Placée à l’embouchure du Tibre, Ostie était à la fois le port et l’entrepôt de Rome. Les navires de l’annone y apportaient les huiles et les blés d’Afrique. C’était un lieu de transit pour le commerce, un point de débarquement pour les immigrans de toutes les parties de la Méditerranée. Aujourd’hui, il n’en reste plus qu’un misérable village. Mais, à quelque distance de cette bourgade, les fouilles des archéologues ont fait surgir, en ces derniers temps, les vestiges d’une grande ville.
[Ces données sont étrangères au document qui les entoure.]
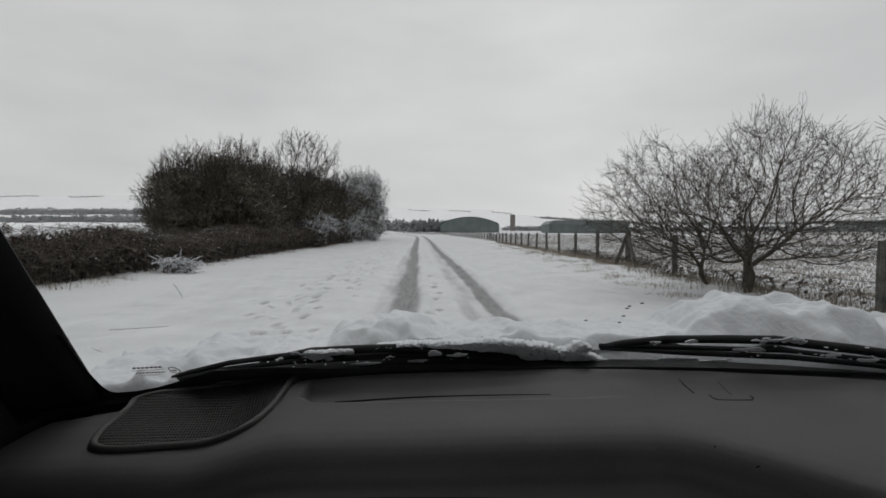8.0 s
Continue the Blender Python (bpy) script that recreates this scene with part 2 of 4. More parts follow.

A l’entrée, ils ont découvert une nécropole, avec des tombeaux en arcosolia, où fut peut-être déposé le corps de sainte Monique, — et, dans cette nécropole, une belle statue mutilée, un Génie funéraire ou une Victoire, aux larges ailes repliées comme celles des anges chrétiens. Puis, le forum avec ses boutiques, la caserne des vigiles, des thermes, un théâtre, plusieurs grands temples, des rues à galeries, pavées de larges dalles, des magasins pour les marchandises : on y reconnaît encore, alignés contre les murs, les trous dans lesquels s’emboitaient les panses des amphores. Tous ces débris éveillent l’idée d’un centre populeux, où le mouvement du trafic et de la navigation était intense.

Dans cette ville bruyante, Augustin et sa mère trouvaient pourtant le moyen de se recueillir, de s’unir par la méditation et la prière. Au milieu de cette agitation un peu vulgaire, parmi cette rumeur de marine et de commerce, se place une scène mystique où l’amour purifié de la mère et du fils nous apparaît comme dans une lumière d’apothéose. Ils eurent, à Ostie, comme un avant-goût de l’union éternelle en Dieu. C’était dans la maison où ils étaient descendus. Ils causaient doucement, appuyés à une fenêtre, qui s’ouvrait sur le jardin... Mais la scène a été popularisée par le tableau trop fameux d’Ary Scheffer. On se le rappelle : deux figures pâles, exsangues, dépouillées de chair, où ne vivent que des yeux ardens élancés vers l’azur, — un azur dense, impénétrable, lourd de tous les secrets de l’éternité.